Much of the public ire is fueled by Mr. Corbett’s proposed education-related budget cuts, including a 50 percent reduction in support for universities.

“Pennsylvania, Ohio, Michigan and Wisconsin all had extremely unpopular Democratic governors a year ago at this time — now they all have extremely unpopular Republican governors,” said Public Policy Polling President Dean Debnam. “Working as the chief executive of a large Midwestern state might be one of the toughest jobs in the country right now.”

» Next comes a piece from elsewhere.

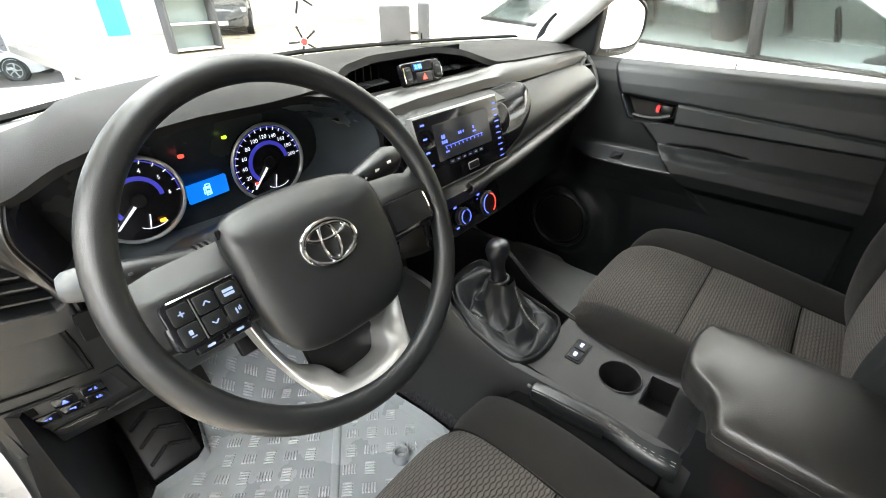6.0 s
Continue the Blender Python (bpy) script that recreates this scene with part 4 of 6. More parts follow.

Political analysts say there’s plenty of time for the governors to reverse their slumping poll numbers before they face re-election in 2014. But if their unpopularity lingers into the 2012 presidential season, it would cause problems for the Republican Party’s White House nominee, particularly in battleground states such as Florida, Pennsylvania, Ohio and Wisconsin.

“Governors play a critical role organizing the party and the machinery to get out extra voters” in a presidential election year, Mr. Zogby said. “It’s troublesome [for a Republican nominee] to go into state where the governor is unpopular.”